The helicopter did a circuit over us and dropped a flare on the only suitable landing spot, just across a stream from the hut. On the second time round the pilot skilfully lowered his machine amongst the rocks whilst Ady was guided to it. With the rotor still spinning, poised for a quick get away before the mist closed in, a crew member leapt out and examined Ady, gave us the thumbs up and helped him aboard. Seconds later the craft was airborne and we watched it disappear back into the mist. We were left in silence, the drama over - returned to nature with a three-hour adrenaline sapped walk out ahead of us.
It gave me plenty of time to think. I had set myself a personal challenge of doing the Munros before I had even set foot on one of them. But now with Ady injured, the poor weather at the top and the sheer physical effort required to climb a Munro I was quickly reviewing my ambition. I was downcast. Since graduating I had tried squash, badminton, running, a mixture of sports. I really wanted to find a sport that I could do, on my own terms but my asthma continued to frustrate. I hoped that doing the Munros could be it, but it felt as if asthma would, again, take the upper hand over my sporting ambitions.
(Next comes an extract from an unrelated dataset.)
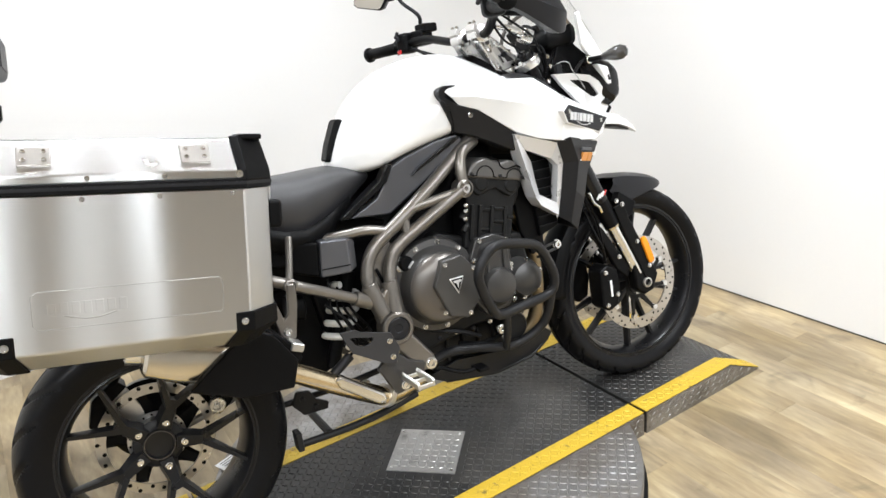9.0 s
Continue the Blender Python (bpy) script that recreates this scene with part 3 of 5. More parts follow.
for s in (-1, 1):
    y = s * 0.098
    bm = B()
    cyl(bm, (fork_x(1.055), y, 1.055), (fork_x(0.615), y, 0.615), 0.0285, n=24)
    leg = part("fork_leg", bm, GLOSSBLACK, moto, "upside-down fork with gloss black outer tube")
    for k in range(4):
        bm = B()
        box(bm, (fork_x(0.632) - 0.012 + 0.0085 * k, y + s * 0.0272, 0.632 + 0.003 * k), (0.005, 0.004, 0.018), Matrix.Rotation(radians(30), 3, "Y"))
        part("fork_decal", bm, RED if k == 3 else WHITEP, leg, "red bar" if k == 3 else "white bar")
    part("hose_clip", tube(B(), [(fork_x(0.62) - 0.045, y + s * 0.02, 0.650), (fork_x(0.62) - 0.040, y + s * 0.03, 0.620), (fork_x(0.62) - 0.020, y + s * 0.03, 0.600), (fork_x(0.62) - 0.012, y + s * 0.028, 0.585)], 0.0045, n=8), CHROME, leg, "bright metal hose clip")
    for dx in (-0.052, -0.062):
        part("brake_line", tube(B(), [(fork_x(0.75) + dx, y + s * 0.01, 0.75), (fork_x(0.65) + dx, y + s * 0.02, 0.65), (fork_x(0.55) + dx, y + s * 0.012, 0.55), (1.375 + dx * 0.3, y + s * 0.004, 0.45)], 0.0035, n=8), BLACK, leg)
    bm = B()
    cyl(bm, (fork_x(0.615), y, 0.615), (fork_x(0.532), y, 0.532), 0.0265, 0.0245, n=24)
    part("dust_seal", bm, BLACK, leg)
    bm = B()
    cyl(bm, (fork_x(0.532), y, 0.532), (fork_x(0.526), y, 0.526), 0.0240, n=24)
    part("seal_ring", bm, PIPE, leg)
    bm = B()
    cyl(bm, (fork_x(0.54), y, 0.54), (fork_x(0.36), y, 0.36), 0.0205, n=24)
    part("inner_tube", bm, CHROME, leg, "polished steel inner fork tube")
    bm = B()
    prism(bm, [(1.451, 0.41), (1.481, 0.40), (1.536, 0.345), (1.531, 0.295), (1.491, 0.285), (1.461, 0.31)], s * 0.075, s * 0.118)
    part("axle_clamp", bm, BLACK, leg, bevel=0.008)
    bm = B()
    prism(bm, [(1.401, 0.585), (1.438, 0.60), (1.454, 0.545), (1.544, 0.345), (1.529, 0.315), (1.501, 0.325), (1.423, 0.52)], s * 0.110, s * 0.123)
    part("fork_guard", bm, BLACK, leg, "black plastic fork guard", bevel=0.004)
    bm = B()
    prism(bm, [(1.328, 0.545), (1.361, 0.535), (1.451, 0.385), (1.441, 0.35), (1.401, 0.39)], s * 0.083, s * 0.105)
    part("caliper_bracket", bm, BLACK, leg, bevel=0.006)
    bm = B()
    disc_turn(bm, [(0.016, 0), (0.016, 0.009), (0.0115, 0.010), (0.0105, 0.001)], V(1.499, s * 0.116, 0.325), n=20, axis=V(0, s, 0))
    part("axle_nut", bm, ALU2, leg)
    # caliper
    bm = B()
    prism(bm, [(1.328, 0.40), (1.361, 0.415), (1.396, 0.395), (1.401, 0.34), (1.388, 0.28), (1.351, 0.265), (1.326, 0.285)], s * 0.045, s * 0.112)
    cal = part("front_caliper", bm, BLACK, moto, "black radial brake caliper", bevel=0.008)
    for q in ((1.348, 0.392), (1.343, 0.288), (1.384, 0.315), (1.406, 0.43)):
        part("caliper_bolt", bolt(B(), (q[0], s * 0.112, q[1]), 0.006, 0.006, V(0, s, 0)), CHROME, cal)
    bm = B()
    box(bm, (1.364, s * 0.1125, 0.338), (0.007, 0.002, 0.052))
    part("caliper_mark", bm, WHITEP, cal)
    bm = B()
    tube(bm, [(1.306, s * 0.10, 0.60), (1.321, s * 0.12, 0.52), (1.346, s * 0.115, 0.47), (1.361, s * 0.1, 0.42)], 0.0045, n=8)
    part("brake_hose", bm, BLACK, cal)
    bm = B()
    outline = [(-1, 0.5), (-0.9, 0.85), (-0.5, 1), (0.5, 1), (0.9, 0.85), (1, 0.5), (1, -0.5), (0.9, -0.85), (0.5, -1), (-0.5, -1), (-0.9, -0.85), (-1, -0.5)]
    rot = Matrix.Rotation(radians(17), 3, "Y")
    ring = lambda k, yy: [rot.inverted() @ V(px * 0.0115 * k, 0, pz * 0.045 * k) + V(1.509, yy, 0.430) for px, pz in outline]
    skin(bm, [ring(1, s * 0.120), ring(1, s * 0.128), ring(0.85, s * 0.131)])
    part("side_reflector", bm, ORANGE, moto, "amber reflector on the fork guard")
    for q in ((1.412, 0.606), (1.432, 0.592), (1.474, 0.465), (1.513, 0.378)):
        part("guard_bolt", bolt(B(), (q[0], s * 0.122, q[1]), 0.006, 0.006, V(0, s, 0)), CHROME, leg)


def fender(a0, a1, r, w, tip=0.0, n=22):
    """A mudguard shell round the front axle between two angles."""
    rows = []
    for i in range(n + 1):
        f = i / n
        a = radians(a0 + (a1 - a0) * f)
        rr, ww = r + tip * f * f, w * (1 - 0.25 * f * f)
        row = []
        for k in range(13):
            t = -1 + k / 6
            drop = 0.0 if abs(t) < 0.62 else (abs(t) - 0.62) * 0.11
            row.append(V(*FC) + V((rr - drop - 0.012 * t * t) * math.cos(a), ww * max(-0.8, min(0.8, t)) / 0.8, (rr - drop - 0.012 * t * t) * math.sin(a)))
        rows.append(row)
    return sheet(B(), rows)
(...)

Back in Glen Nevis the police met us next to our Mini bus and I could sense the sage like glances of an older policeman probably mirroring his annoyance of, yet again, having to deal with a bunch of youngsters that had overstretched themselves. He viewed our kit, it looked passable to his eyes. Perhaps not my jacket, but my boots escaped me from criticism. If only he knew that they were too small, inadequate and both my big toe nails were poised to come away. I sensed he wanted to give us a ticking off but we were reasonably, if not perfectly, kitted out and knew exactly where we had been when the accident had taken place. Ady had only been able to give them a rough idea "that it happened somewhere on Ben Nevis." The policeman was quoted as saying "I would not walk down the high street in those Doc Martens he had on."